**SUPPLIED DATA**.
+ + + + + + +
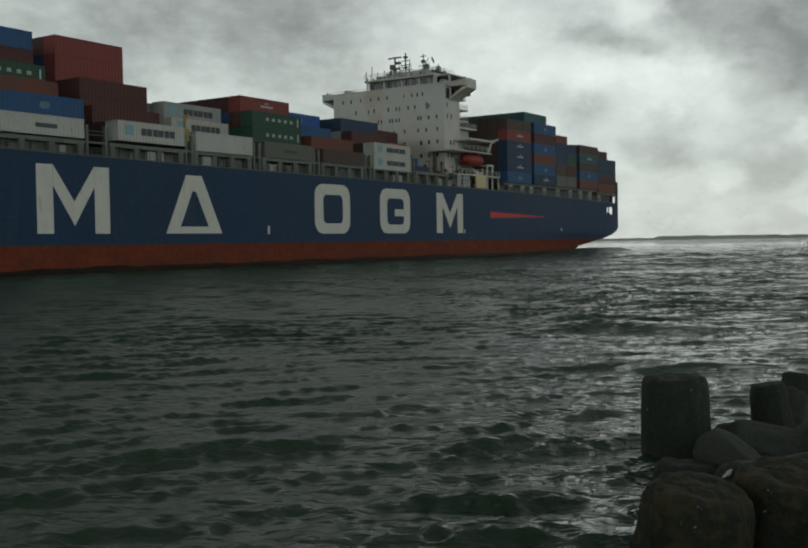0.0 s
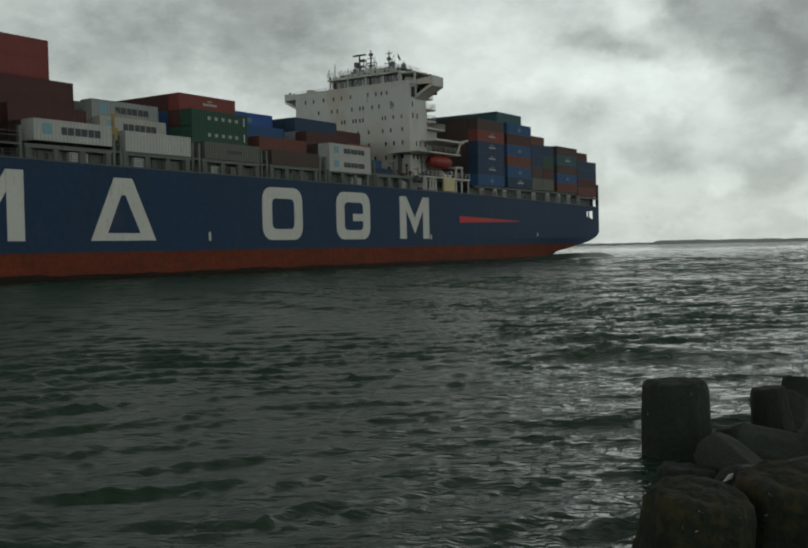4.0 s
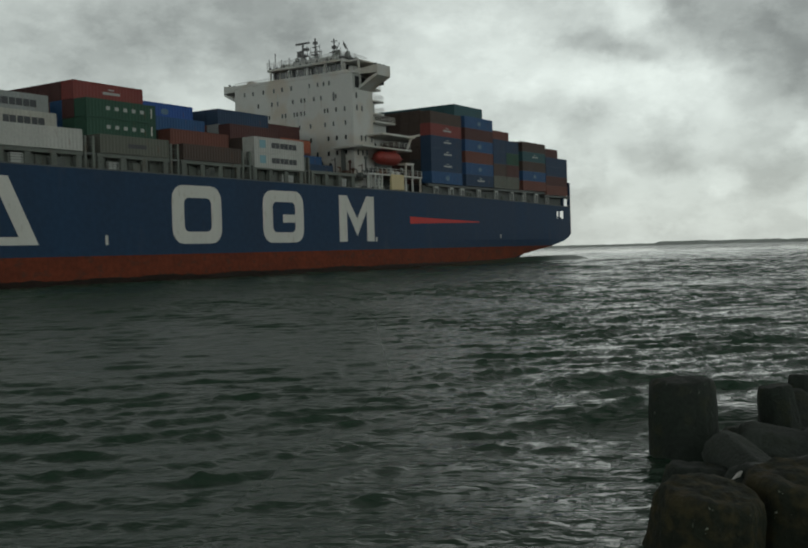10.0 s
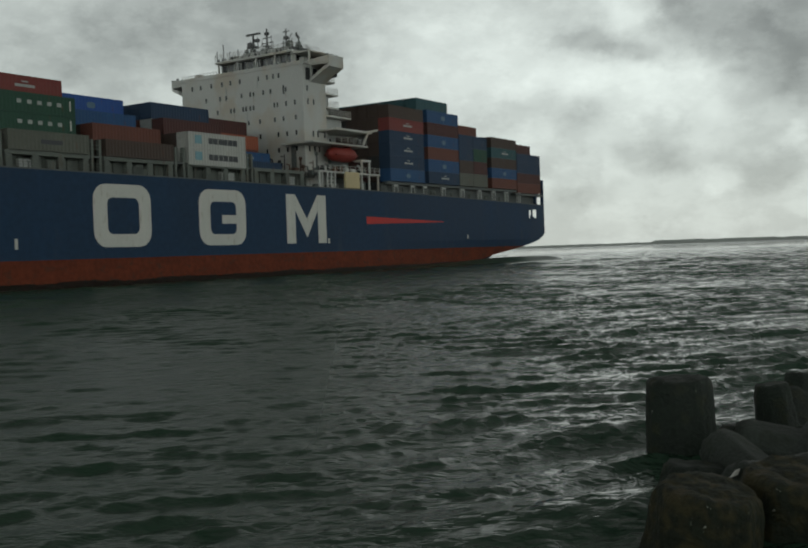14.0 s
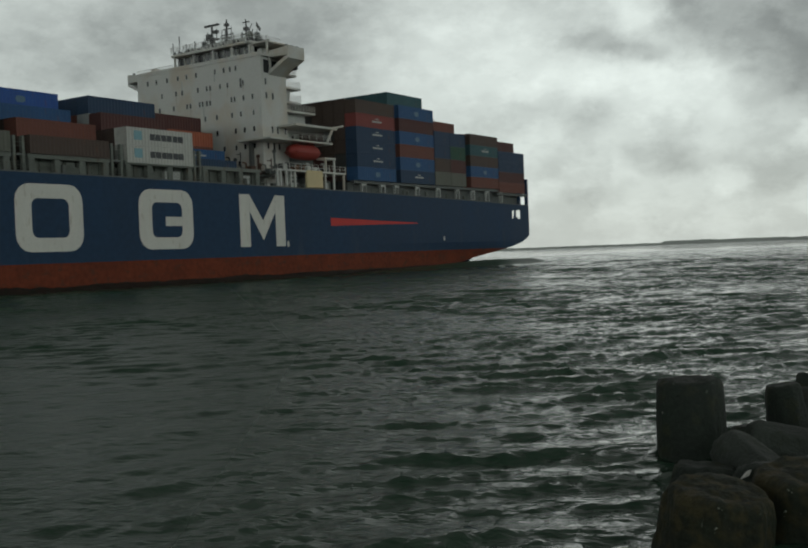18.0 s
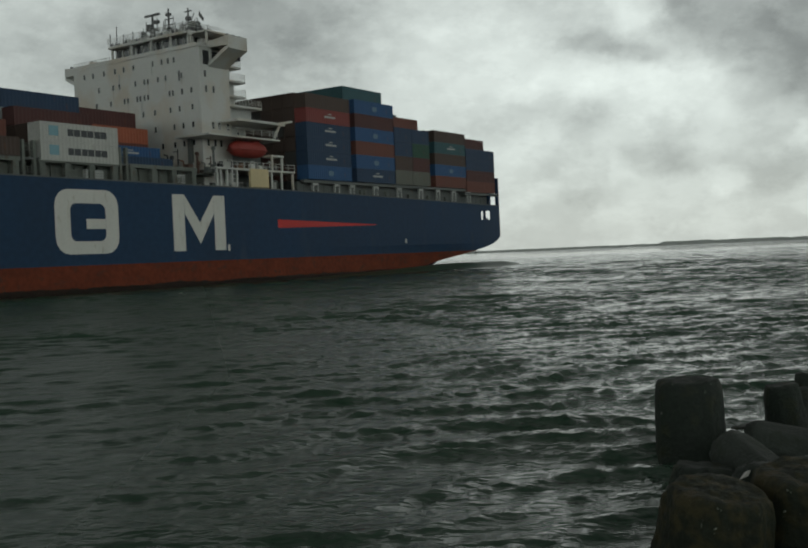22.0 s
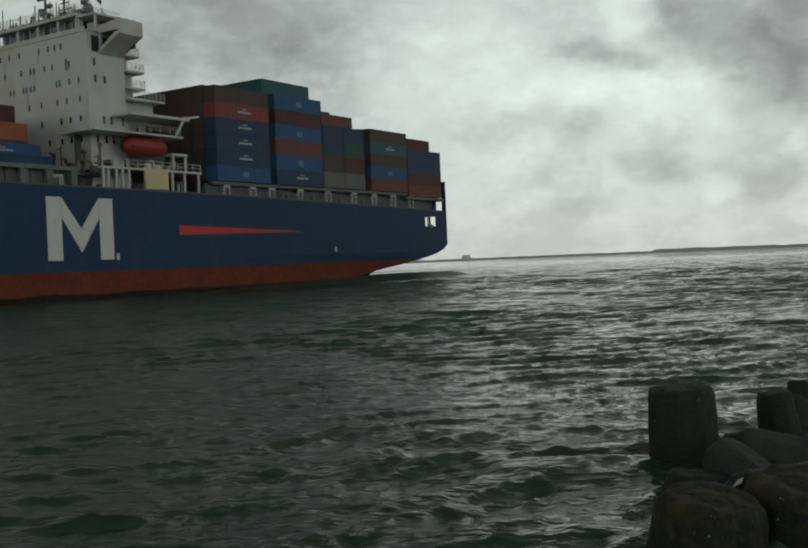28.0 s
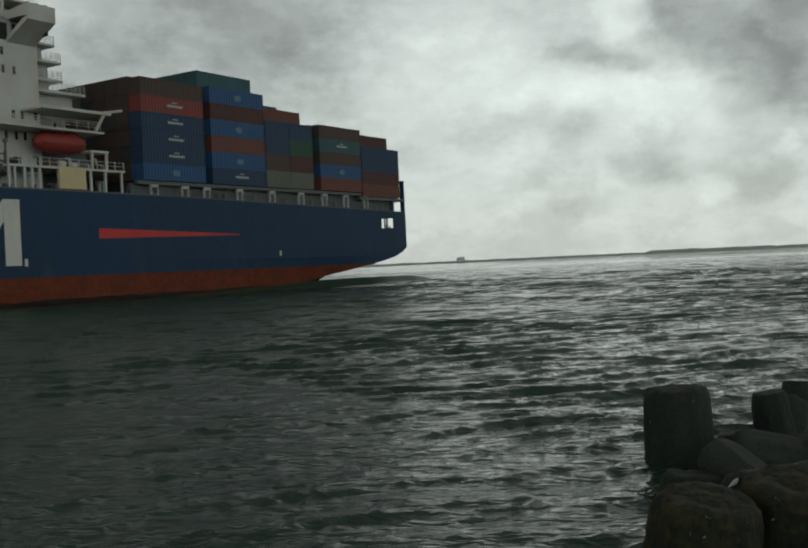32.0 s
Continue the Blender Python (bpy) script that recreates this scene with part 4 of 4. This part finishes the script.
+ + + + + + +
**DIRECTIONS FOR THIS TASK**.
Without the images, write out each line of the data verbatim.

**TASK RESPONSE**.
0.0 s
4.0 s
10.0 s
14.0 s
18.0 s
22.0 s
28.0 s
32.0 s
Continue the Blender Python (bpy) script that recreates this scene with part 4 of 4. This part finishes the script.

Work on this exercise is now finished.